MSAF: Relief or grief?
By: Grace Huang
As midterm season continues, discussions about the McMaster Student Absence Form can be heard everywhere on campus. Since 2010, students have been using the MSAF to get out of tests and assignments. Depending on the course, the assignment or midterm would be pushed back to a later date or the equivalent weighting would get carried over to the final exam. Both of these ways generate temporary relief, but how much is the MSAF really benefitting students?
Being evaluated on knowledge and applications at the intended date is as beneficial to the student as being evaluated on the same thing a few days later. The only difference would be that they would have had a few more days to gather their thoughts and have more confidence before submitting their work or writing their test.
The MSAF becomes questionable when the weights of these assessments get pushed into the final exam. This can make exams worth well over 60 per cent of their final course grade and puts unnecessary stress on students at the final push of exams. The MSAF should only be used to extend deadlines and push back test days rather than be used to skip midterms.
The MSAF is special to McMaster. Most universities in Canada only excuse students from missing schoolwork if they provide a valid reason with proof. Prior to 2010, McMaster had the same policy, but students began forging doctor’s notes to get out of evaluations. In response to this problem, the school created the MSAF so students could excuse themselves once a term. This was a great idea to begin with, but students have gradually taken advantage of this with the “strategic MSAF.”
The strategic MSAF has been used as a saving grace to get out of perceptually challenging midterms, but this is not conveying the right message. Being able to opt out of something unfavourable is simply not something that happens in the real world. While it may feel relieving in the moment, it adds extra unnecessary pressure to the final exam.

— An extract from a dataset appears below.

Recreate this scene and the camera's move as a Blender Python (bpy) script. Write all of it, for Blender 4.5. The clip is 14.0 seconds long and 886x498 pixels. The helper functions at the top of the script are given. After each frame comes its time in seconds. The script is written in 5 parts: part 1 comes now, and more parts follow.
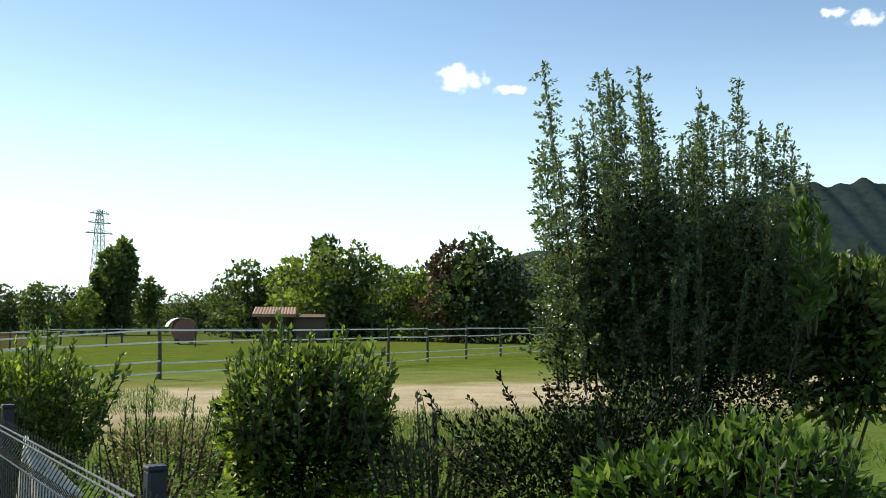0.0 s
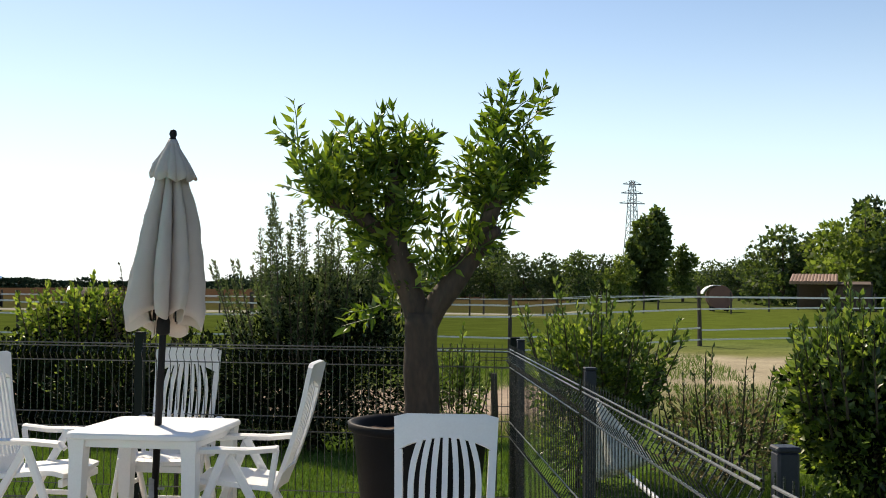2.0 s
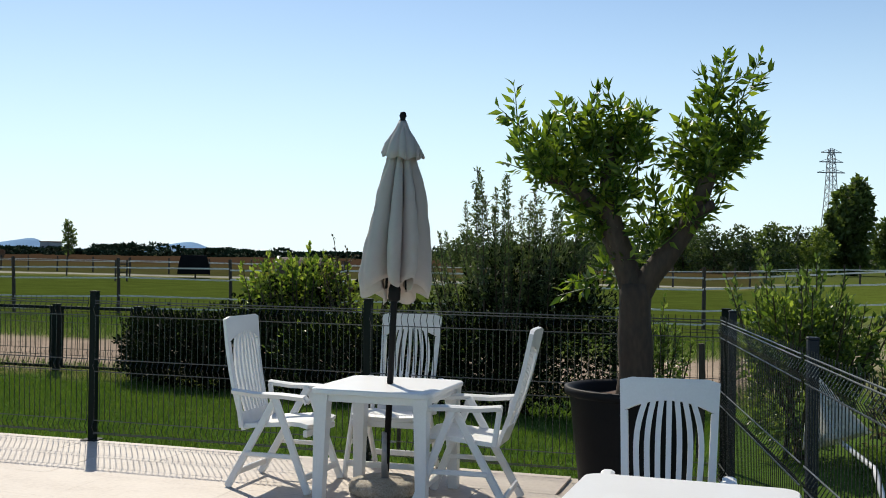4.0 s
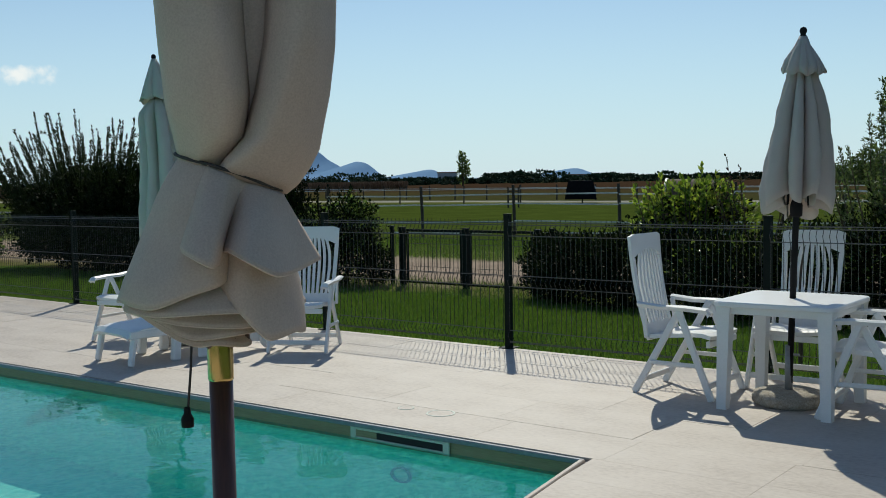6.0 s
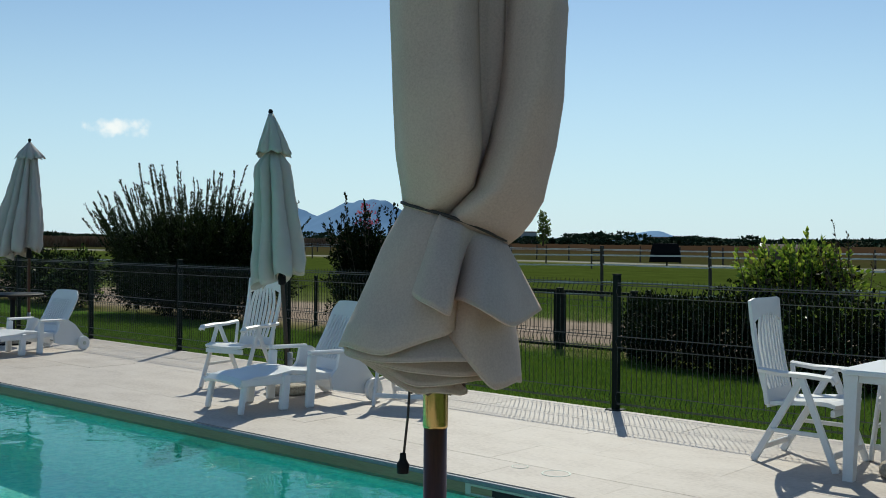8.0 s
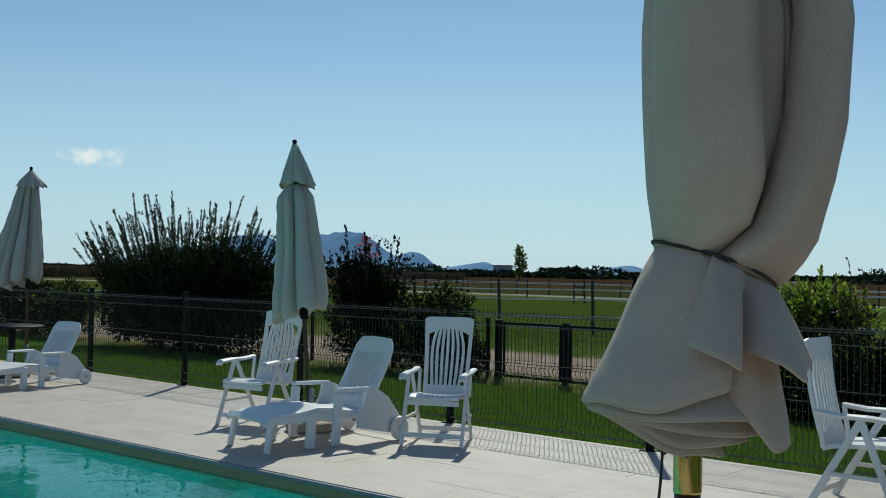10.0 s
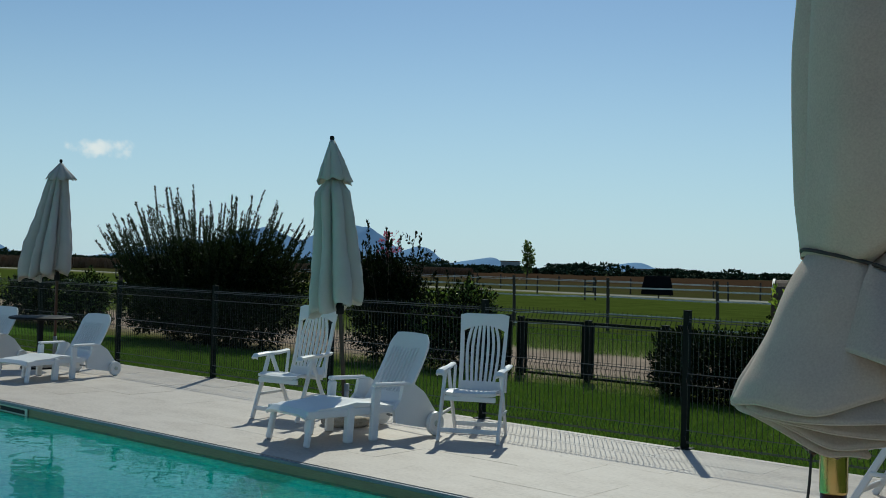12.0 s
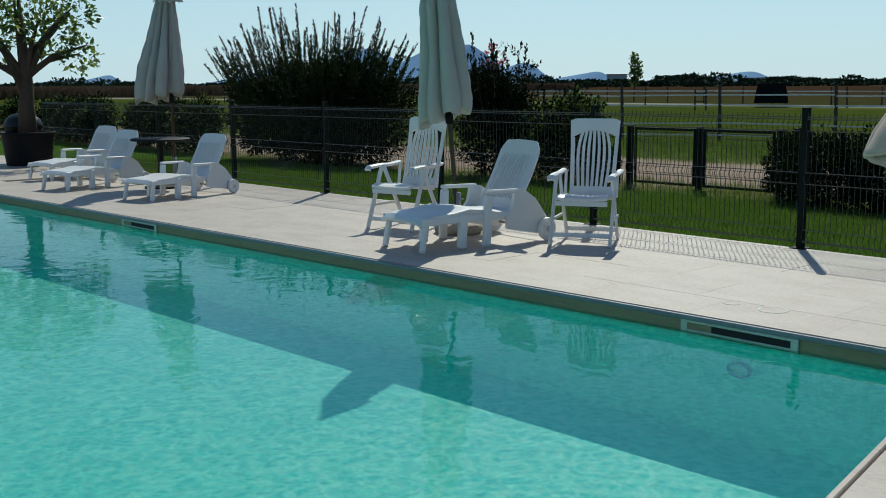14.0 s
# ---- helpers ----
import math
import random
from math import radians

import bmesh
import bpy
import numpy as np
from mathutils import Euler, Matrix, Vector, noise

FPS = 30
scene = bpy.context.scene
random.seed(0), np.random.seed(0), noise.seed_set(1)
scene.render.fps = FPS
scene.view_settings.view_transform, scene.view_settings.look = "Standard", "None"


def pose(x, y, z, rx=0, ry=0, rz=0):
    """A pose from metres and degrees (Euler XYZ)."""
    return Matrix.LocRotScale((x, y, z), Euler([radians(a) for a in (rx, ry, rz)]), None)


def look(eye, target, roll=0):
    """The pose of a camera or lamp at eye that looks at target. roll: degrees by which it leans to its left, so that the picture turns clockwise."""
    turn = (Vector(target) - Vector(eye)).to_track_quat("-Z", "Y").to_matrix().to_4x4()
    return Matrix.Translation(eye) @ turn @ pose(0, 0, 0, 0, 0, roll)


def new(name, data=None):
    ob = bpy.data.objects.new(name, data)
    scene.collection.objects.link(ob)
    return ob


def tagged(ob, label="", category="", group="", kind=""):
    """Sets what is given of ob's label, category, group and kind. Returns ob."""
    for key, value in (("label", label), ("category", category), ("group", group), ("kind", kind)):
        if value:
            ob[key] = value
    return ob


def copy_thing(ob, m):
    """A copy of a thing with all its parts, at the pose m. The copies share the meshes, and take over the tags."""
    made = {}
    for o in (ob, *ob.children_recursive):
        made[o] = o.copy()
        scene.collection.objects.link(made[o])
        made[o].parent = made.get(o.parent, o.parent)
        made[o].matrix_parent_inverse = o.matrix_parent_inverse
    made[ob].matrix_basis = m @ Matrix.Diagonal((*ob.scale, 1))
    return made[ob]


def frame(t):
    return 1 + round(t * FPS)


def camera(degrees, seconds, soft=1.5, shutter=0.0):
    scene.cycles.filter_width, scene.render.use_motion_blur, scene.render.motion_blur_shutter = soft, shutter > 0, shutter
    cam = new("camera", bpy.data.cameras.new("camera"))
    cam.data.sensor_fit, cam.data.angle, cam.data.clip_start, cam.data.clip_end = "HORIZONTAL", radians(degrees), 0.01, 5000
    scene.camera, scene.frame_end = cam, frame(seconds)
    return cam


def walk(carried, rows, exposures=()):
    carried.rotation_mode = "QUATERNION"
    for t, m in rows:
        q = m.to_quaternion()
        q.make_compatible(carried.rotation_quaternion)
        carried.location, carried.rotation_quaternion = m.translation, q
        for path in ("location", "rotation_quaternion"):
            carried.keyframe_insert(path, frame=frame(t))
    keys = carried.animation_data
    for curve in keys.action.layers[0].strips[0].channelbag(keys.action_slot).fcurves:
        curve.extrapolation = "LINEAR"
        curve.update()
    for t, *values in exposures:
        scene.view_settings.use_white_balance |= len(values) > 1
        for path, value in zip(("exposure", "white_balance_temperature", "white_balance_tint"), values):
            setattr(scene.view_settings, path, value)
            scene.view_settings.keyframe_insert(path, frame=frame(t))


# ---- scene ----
cam = camera(46.0, 14.0, 0.95)
PATH = [
    (0, (0.086, -0.345, 1.585), (0.818, 1.511, 1.726), 0.3),
    (0.5, (0.041, -0.177, 1.585), (0.522, 1.761, 1.703), 1.6),
    (1, (-0.005, -0.035, 1.573), (0.214, 1.951, 1.658), 1.6),
    (1.5, (-0.037, 0.051, 1.562), (-0.056, 2.05, 1.626), 0.7),
    (2, (-0.07, 0.028, 1.564), (-0.314, 2.012, 1.636), 0.5),
    (2.2, (-0.072, 0.021, 1.557), (-0.377, 1.996, 1.613), 0.9),
    (4.3, (-0.208, -0.406, 1.561), (-0.885, 1.476, 1.557), 0.3),
    (4.5, (-0.202, -0.42, 1.559), (-0.957, 1.431, 1.508), -0.3),
    (5, (-0.139, -0.508, 1.564), (-1.082, 1.255, 1.515), -0.8),
    (5.5, (-0.107, -0.593, 1.57), (-1.129, 1.126, 1.522), -0.4),
    (6, (-0.108, -0.814, 1.542), (-1.335, 0.76, 1.411), -1.0),
    (6.5, (-0.131, -0.943, 1.527), (-1.495, 0.512, 1.375), 0.0),
    (7, (-0.143, -1.007, 1.535), (-1.475, 0.481, 1.42), 0.8),
    (7.5, (-0.21, -1.021, 1.531), (-1.566, 0.447, 1.453), 0.6),
    (7.7, (-0.246, -1.005, 1.531), (-1.602, 0.465, 1.499), 0.7),
    (9.8, (-0.79, -1.15, 1.533), (-2.094, 0.367, 1.534), 0.6),
    (10, (-0.83, -1.179, 1.541), (-2.138, 0.334, 1.586), 1.0),
    (10.5, (-0.923, -1.172, 1.543), (-2.224, 0.346, 1.556), 0.4),
    (11, (-0.969, -1.279, 1.543), (-2.273, 0.237, 1.532), 0.9),
    (11.5, (-0.991, -1.368, 1.546), (-2.3, 0.144, 1.556), 2.3),
    (12, (-0.995, -1.412, 1.552), (-2.313, 0.092, 1.587), 1.6),
    (12.5, (-1.014, -1.425, 1.548), (-2.365, 0.05, 1.594), 1.4),
    (13, (-1.018, -1.415, 1.546), (-2.383, 0.046, 1.582), 0.4),
    (13.5, (-1.011, -1.422, 1.518), (-2.382, 0.034, 1.468), 0.2),
    (14, (-0.991, -1.478, 1.451), (-2.434, -0.128, 1.139), -0.4),
]
EXPOSURES = [(0.0, 0.64, 7300, 5), (0.5, 0.52, 7250, 5), (1.5, 0.42, 7450, 12), (2.2, 0.42, 7650, 12), (4.3, 0.04, 6750, 7), (5.0, -0.16, 6600, 4), (5.5, -0.40, 6450, 2), (7.0, -0.24, 6500, 3), (9.8, -0.5, 6150, -3), (11.0, -0.6, 6150, -3), (13.5, -0.57, 6200, -1), (14.0, -0.42, 6250, -1)]
walk(cam, [(t, look(eye, target, roll)) for t, eye, target, roll in PATH], EXPOSURES)

# ---- sky and sun ----
SUN_AZ = math.atan2(1.05, -0.74)      # where the sun stands, counter-clockwise from +x
SUN_EL = radians(43.5)
SUN_DIR = Vector((math.cos(SUN_AZ) * math.cos(SUN_EL), math.sin(SUN_AZ) * math.cos(SUN_EL), math.sin(SUN_EL)))
world = bpy.data.worlds.new("world")
scene.world = world
world.use_nodes = True
wt = world.node_tree
wt.nodes.clear()
w_out = wt.nodes.new("ShaderNodeOutputWorld")
w_bg = wt.nodes.new("ShaderNodeBackground")
w_sky = wt.nodes.new("ShaderNodeTexSky")
w_sky.sky_type = "NISHITA"
w_sky.sun_disc = False
w_sky.sun_elevation = SUN_EL
w_sky.sun_rotation = math.pi / 2 - SUN_AZ
w_sky.altitude = 20
w_sky.air_density = 1.0
w_sky.dust_density = 0.3
w_sky.ozone_density = 5.0
w_bg.inputs["Strength"].default_value = 0.11
wt.links.new(w_bg.outputs[0], w_out.inputs[0])
w_co = wt.nodes.new("ShaderNodeTexCoord")
w_last = w_sky.outputs[0]


def haze():
    """Pale summer haze that thickens towards the horizon all round."""
    global w_last
    up = wt.nodes.new("ShaderNodeSeparateXYZ")
    wt.links.new(w_co.outputs["Generated"], up.inputs[0])
    fade = wt.nodes.new("ShaderNodeMapRange")
    fade.interpolation_type = "SMOOTHERSTEP"
    wt.links.new(up.outputs["Z"], fade.inputs["Value"])
    fade.inputs["From Min"].default_value = -0.08
    fade.inputs["From Max"].default_value = 0.34
    fade.inputs["To Min"].default_value = 0.80
    fade.inputs["To Max"].default_value = 0.0
    mix = wt.nodes.new("ShaderNodeMix")
    mix.data_type = "RGBA"
    wt.links.new(fade.outputs[0], mix.inputs["Factor"])
    wt.links.new(w_last, mix.inputs["A"])
    mix.inputs["B"].default_value = (6.6, 8.7, 10.3, 1)
    w_last = mix.outputs["Result"]


haze()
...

Many professors have informed their classes that students who use their MSAF on the midterm do not do as well on the final exam as the rest of the students. Reasons for this include the stress factor stated previously as well as the fact that missing a midterm means missing a checkpoint that prepares students for the final.
In other words, if students do not prepare for a midterm because they plan to use MSAF, they would have to work twice as hard in preparation for the final. Again, pushing a midterm back a few days in a period of bunched up midterms is certainly beneficial for students, but temporarily getting rid of it and reweighing the mark distribution to the final exam is simply unwise and ludicrous.
In addition to the stress and forecasted low performance, using the MSAF to reweight marks to the final can also harm the content stored in a student’s long-term memory. Students often lose focus of how the point of studying is to be evaluated on their knowledge. Students who do not have these evaluations will have gaps in their understanding of content, especially if the final is cumulative, because of the lack of reinforcement studying. The consequences could carry over to the next year, as lots of material can be prerequisite to the next year’s courses. With negative outcomes outweighing the positive, it is undeniable that the MSAF should not be available to reweight midterms.
The use of the MSAF is beneficial when assignments and midterms are cluttered and the student just needs a few more days for one evaluation. The McMaster administrative team and course coordinators should seriously consider eliminating the trap of shifting the weight of a midterm to the final because it causes unnecessary stress and reduces overall learning for the student.